Your position here directly contradicts virtually all of Article III, and effectively strips the people of their power to petition for redress of grievances. Your position is constitutionally invalid. Constitutionally, the court’s power to make this determination is a vital check on the other two branches. Your unhappiness with the current composition of the courts is not a sufficient justification for suspending this check.
The answer is not unambiguously yes! Again, net neutrality is based on a law decades older than the internet. It would be trivial for a judge to say the FCC doesn’t even have the power to enforce Net Neutrality at all!
And it does not override Article III. Again, all regulations have to reasonably follow the law. That is the line for the courts, are they following the law or not. Going beyond that, answering policy questions, contradicts Articles I and II.
You are far too confident judges will rule in your favor.
Whether they rule in my favor or not is irrelevant to the issue. They may very well rule against me. The relevant factor is that a separate entity should be empowered to review the decisions of the agency; the agency should not be judging themselves. That is how the Constitution was set up. Chevron weakens that standard.

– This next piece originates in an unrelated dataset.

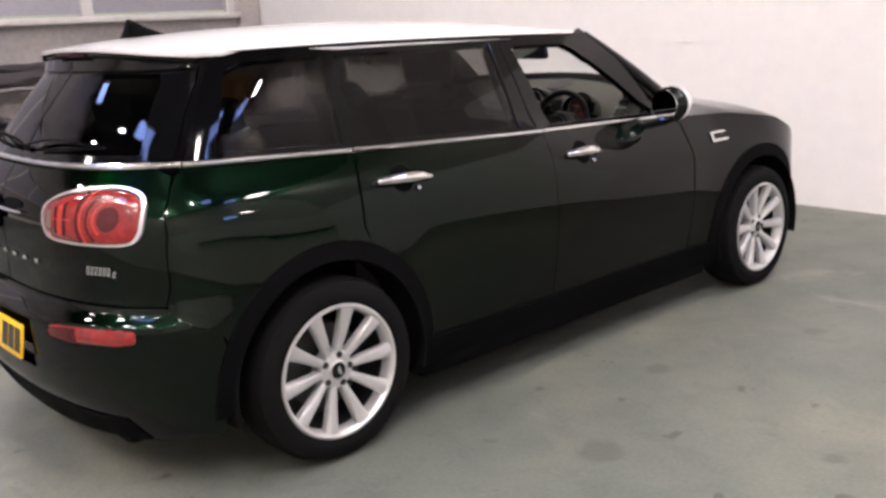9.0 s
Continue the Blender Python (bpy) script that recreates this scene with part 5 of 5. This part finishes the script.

When environmental groups sue the NHTSA for their ridiculously weak and counter-productive CAFE standards, they courts should be allowed to say: “Your CAFE standards are supposed to be reducing total vehicle emissions. Instead, they are driving manufacturers to stop producing smaller, more fuel efficient vehicles, and shift toward larger, less fuel-efficient vehicles that can more easily comply. Your standards are driving an increase in total emissions, and are having an effect opposite to that of your agency’s mandate. You have 90 days to either develop new standards to be enacted one year from the date of this letter, or have Congress ratify your current standards as law. Do your job, or I will have Plaintiff do it for you.”